> _Exercise details_
Write out the full listing exactly as given, minus the images.

> _Supplied material_
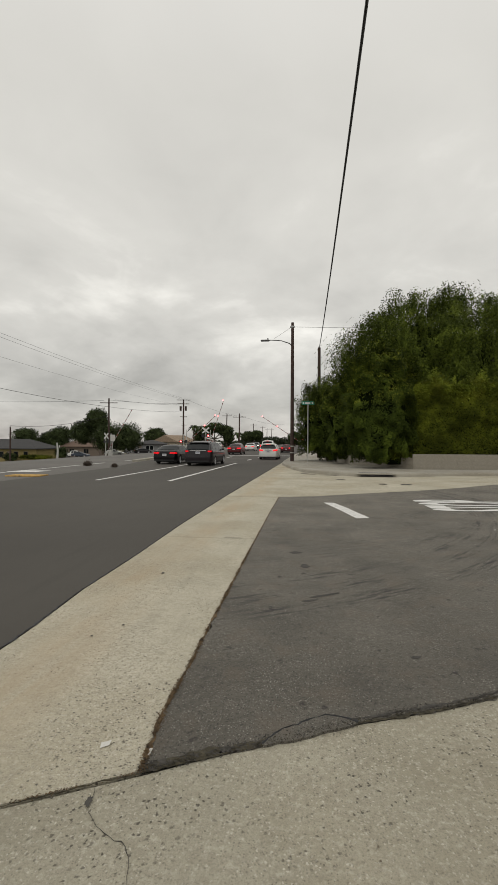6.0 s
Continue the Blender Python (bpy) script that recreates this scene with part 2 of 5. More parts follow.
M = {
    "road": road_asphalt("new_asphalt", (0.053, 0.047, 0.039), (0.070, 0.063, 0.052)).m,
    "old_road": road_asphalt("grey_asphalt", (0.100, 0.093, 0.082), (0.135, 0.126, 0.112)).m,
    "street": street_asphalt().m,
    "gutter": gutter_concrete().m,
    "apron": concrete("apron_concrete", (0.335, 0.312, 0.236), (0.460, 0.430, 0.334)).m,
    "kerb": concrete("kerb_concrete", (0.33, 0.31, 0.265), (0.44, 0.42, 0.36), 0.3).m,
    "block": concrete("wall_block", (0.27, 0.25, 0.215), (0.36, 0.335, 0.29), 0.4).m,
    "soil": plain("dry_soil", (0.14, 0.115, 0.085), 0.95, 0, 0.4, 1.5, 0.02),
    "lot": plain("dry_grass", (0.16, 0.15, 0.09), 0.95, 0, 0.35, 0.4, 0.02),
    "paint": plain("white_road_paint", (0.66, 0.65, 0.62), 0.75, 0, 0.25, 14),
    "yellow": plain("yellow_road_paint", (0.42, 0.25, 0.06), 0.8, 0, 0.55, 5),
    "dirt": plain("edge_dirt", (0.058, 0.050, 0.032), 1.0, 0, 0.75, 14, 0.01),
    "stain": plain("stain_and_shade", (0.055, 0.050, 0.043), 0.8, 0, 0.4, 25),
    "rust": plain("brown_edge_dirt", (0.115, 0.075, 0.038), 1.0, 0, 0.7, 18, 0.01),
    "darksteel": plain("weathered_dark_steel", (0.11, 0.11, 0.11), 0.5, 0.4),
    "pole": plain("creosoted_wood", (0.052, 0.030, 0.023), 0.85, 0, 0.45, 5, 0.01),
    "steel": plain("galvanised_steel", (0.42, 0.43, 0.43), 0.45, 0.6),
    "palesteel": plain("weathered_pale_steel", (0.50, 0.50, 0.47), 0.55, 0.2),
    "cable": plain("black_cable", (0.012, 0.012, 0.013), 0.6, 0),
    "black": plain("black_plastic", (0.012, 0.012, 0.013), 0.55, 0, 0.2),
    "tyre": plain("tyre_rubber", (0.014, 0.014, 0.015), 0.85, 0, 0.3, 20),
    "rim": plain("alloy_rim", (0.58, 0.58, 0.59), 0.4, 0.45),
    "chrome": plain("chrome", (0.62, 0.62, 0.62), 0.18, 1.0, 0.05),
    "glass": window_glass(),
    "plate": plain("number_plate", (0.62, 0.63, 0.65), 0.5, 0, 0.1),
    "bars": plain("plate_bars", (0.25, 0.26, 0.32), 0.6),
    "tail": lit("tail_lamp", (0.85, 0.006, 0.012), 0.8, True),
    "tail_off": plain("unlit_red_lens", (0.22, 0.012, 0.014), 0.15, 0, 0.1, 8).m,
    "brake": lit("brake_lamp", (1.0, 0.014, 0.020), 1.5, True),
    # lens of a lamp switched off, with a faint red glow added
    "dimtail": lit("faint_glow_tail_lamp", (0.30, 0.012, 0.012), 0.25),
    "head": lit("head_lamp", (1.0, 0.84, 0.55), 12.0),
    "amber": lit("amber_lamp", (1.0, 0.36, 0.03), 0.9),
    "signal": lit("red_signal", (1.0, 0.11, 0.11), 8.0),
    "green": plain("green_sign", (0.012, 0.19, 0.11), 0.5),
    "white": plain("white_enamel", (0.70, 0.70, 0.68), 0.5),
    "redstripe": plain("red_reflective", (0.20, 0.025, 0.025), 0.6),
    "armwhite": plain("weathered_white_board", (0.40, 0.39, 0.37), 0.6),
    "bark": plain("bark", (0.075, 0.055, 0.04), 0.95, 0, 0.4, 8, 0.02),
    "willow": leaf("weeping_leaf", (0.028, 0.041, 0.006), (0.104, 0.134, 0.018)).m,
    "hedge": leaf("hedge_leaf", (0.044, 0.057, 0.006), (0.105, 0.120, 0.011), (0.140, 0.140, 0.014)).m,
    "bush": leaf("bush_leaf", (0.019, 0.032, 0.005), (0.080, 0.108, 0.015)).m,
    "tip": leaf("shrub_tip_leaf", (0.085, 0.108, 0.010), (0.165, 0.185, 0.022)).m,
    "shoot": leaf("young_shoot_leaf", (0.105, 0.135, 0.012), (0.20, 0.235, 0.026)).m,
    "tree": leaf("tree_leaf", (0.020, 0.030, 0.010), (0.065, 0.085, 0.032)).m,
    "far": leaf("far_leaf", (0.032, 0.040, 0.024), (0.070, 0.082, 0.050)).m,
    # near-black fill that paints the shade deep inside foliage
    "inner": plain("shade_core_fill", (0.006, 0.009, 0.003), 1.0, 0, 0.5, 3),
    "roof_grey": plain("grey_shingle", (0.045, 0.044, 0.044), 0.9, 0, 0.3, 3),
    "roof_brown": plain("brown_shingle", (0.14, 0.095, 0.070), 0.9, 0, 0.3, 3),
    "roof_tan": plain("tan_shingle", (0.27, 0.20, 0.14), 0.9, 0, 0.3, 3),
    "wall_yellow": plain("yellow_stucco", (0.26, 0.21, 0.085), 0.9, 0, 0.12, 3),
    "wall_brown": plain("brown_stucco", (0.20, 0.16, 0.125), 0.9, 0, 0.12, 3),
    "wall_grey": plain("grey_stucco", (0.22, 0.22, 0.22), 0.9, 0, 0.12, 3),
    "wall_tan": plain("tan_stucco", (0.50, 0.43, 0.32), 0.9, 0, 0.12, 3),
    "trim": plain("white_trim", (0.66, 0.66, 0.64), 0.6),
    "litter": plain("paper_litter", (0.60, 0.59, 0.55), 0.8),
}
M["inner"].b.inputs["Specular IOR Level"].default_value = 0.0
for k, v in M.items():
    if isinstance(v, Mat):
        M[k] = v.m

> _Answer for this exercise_
6.0 s
Continue the Blender Python (bpy) script that recreates this scene with part 2 of 5. More parts follow.
M = {
    "road": road_asphalt("new_asphalt", (0.053, 0.047, 0.039), (0.070, 0.063, 0.052)).m,
    "old_road": road_asphalt("grey_asphalt", (0.100, 0.093, 0.082), (0.135, 0.126, 0.112)).m,
    "street": street_asphalt().m,
    "gutter": gutter_concrete().m,
    "apron": concrete("apron_concrete", (0.335, 0.312, 0.236), (0.460, 0.430, 0.334)).m,
    "kerb": concrete("kerb_concrete", (0.33, 0.31, 0.265), (0.44, 0.42, 0.36), 0.3).m,
    "block": concrete("wall_block", (0.27, 0.25, 0.215), (0.36, 0.335, 0.29), 0.4).m,
    "soil": plain("dry_soil", (0.14, 0.115, 0.085), 0.95, 0, 0.4, 1.5, 0.02),
    "lot": plain("dry_grass", (0.16, 0.15, 0.09), 0.95, 0, 0.35, 0.4, 0.02),
    "paint": plain("white_road_paint", (0.66, 0.65, 0.62), 0.75, 0, 0.25, 14),
    "yellow": plain("yellow_road_paint", (0.42, 0.25, 0.06), 0.8, 0, 0.55, 5),
    "dirt": plain("edge_dirt", (0.058, 0.050, 0.032), 1.0, 0, 0.75, 14, 0.01),
    "stain": plain("stain_and_shade", (0.055, 0.050, 0.043), 0.8, 0, 0.4, 25),
    "rust": plain("brown_edge_dirt", (0.115, 0.075, 0.038), 1.0, 0, 0.7, 18, 0.01),
    "darksteel": plain("weathered_dark_steel", (0.11, 0.11, 0.11), 0.5, 0.4),
    "pole": plain("creosoted_wood", (0.052, 0.030, 0.023), 0.85, 0, 0.45, 5, 0.01),
    "steel": plain("galvanised_steel", (0.42, 0.43, 0.43), 0.45, 0.6),
    "palesteel": plain("weathered_pale_steel", (0.50, 0.50, 0.47), 0.55, 0.2),
    "cable": plain("black_cable", (0.012, 0.012, 0.013), 0.6, 0),
    "black": plain("black_plastic", (0.012, 0.012, 0.013), 0.55, 0, 0.2),
    "tyre": plain("tyre_rubber", (0.014, 0.014, 0.015), 0.85, 0, 0.3, 20),
    "rim": plain("alloy_rim", (0.58, 0.58, 0.59), 0.4, 0.45),
    "chrome": plain("chrome", (0.62, 0.62, 0.62), 0.18, 1.0, 0.05),
    "glass": window_glass(),
    "plate": plain("number_plate", (0.62, 0.63, 0.65), 0.5, 0, 0.1),
    "bars": plain("plate_bars", (0.25, 0.26, 0.32), 0.6),
    "tail": lit("tail_lamp", (0.85, 0.006, 0.012), 0.8, True),
    "tail_off": plain("unlit_red_lens", (0.22, 0.012, 0.014), 0.15, 0, 0.1, 8).m,
    "brake": lit("brake_lamp", (1.0, 0.014, 0.020), 1.5, True),
    # lens of a lamp switched off, with a faint red glow added
    "dimtail": lit("faint_glow_tail_lamp", (0.30, 0.012, 0.012), 0.25),
    "head": lit("head_lamp", (1.0, 0.84, 0.55), 12.0),
    "amber": lit("amber_lamp", (1.0, 0.36, 0.03), 0.9),
    "signal": lit("red_signal", (1.0, 0.11, 0.11), 8.0),
    "green": plain("green_sign", (0.012, 0.19, 0.11), 0.5),
    "white": plain("white_enamel", (0.70, 0.70, 0.68), 0.5),
    "redstripe": plain("red_reflective", (0.20, 0.025, 0.025), 0.6),
    "armwhite": plain("weathered_white_board", (0.40, 0.39, 0.37), 0.6),
    "bark": plain("bark", (0.075, 0.055, 0.04), 0.95, 0, 0.4, 8, 0.02),
    "willow": leaf("weeping_leaf", (0.028, 0.041, 0.006), (0.104, 0.134, 0.018)).m,
    "hedge": leaf("hedge_leaf", (0.044, 0.057, 0.006), (0.105, 0.120, 0.011), (0.140, 0.140, 0.014)).m,
    "bush": leaf("bush_leaf", (0.019, 0.032, 0.005), (0.080, 0.108, 0.015)).m,
    "tip": leaf("shrub_tip_leaf", (0.085, 0.108, 0.010), (0.165, 0.185, 0.022)).m,
    "shoot": leaf("young_shoot_leaf", (0.105, 0.135, 0.012), (0.20, 0.235, 0.026)).m,
    "tree": leaf("tree_leaf", (0.020, 0.030, 0.010), (0.065, 0.085, 0.032)).m,
    "far": leaf("far_leaf", (0.032, 0.040, 0.024), (0.070, 0.082, 0.050)).m,
    # near-black fill that paints the shade deep inside foliage
    "inner": plain("shade_core_fill", (0.006, 0.009, 0.003), 1.0, 0, 0.5, 3),
    "roof_grey": plain("grey_shingle", (0.045, 0.044, 0.044), 0.9, 0, 0.3, 3),
    "roof_brown": plain("brown_shingle", (0.14, 0.095, 0.070), 0.9, 0, 0.3, 3),
    "roof_tan": plain("tan_shingle", (0.27, 0.20, 0.14), 0.9, 0, 0.3, 3),
    "wall_yellow": plain("yellow_stucco", (0.26, 0.21, 0.085), 0.9, 0, 0.12, 3),
    "wall_brown": plain("brown_stucco", (0.20, 0.16, 0.125), 0.9, 0, 0.12, 3),
    "wall_grey": plain("grey_stucco", (0.22, 0.22, 0.22), 0.9, 0, 0.12, 3),
    "wall_tan": plain("tan_stucco", (0.50, 0.43, 0.32), 0.9, 0, 0.12, 3),
    "trim": plain("white_trim", (0.66, 0.66, 0.64), 0.6),
    "litter": plain("paper_litter", (0.60, 0.59, 0.55), 0.8),
}
M["inner"].b.inputs["Specular IOR Level"].default_value = 0.0
for k, v in M.items():
    if isinstance(v, Mat):
        M[k] = v.m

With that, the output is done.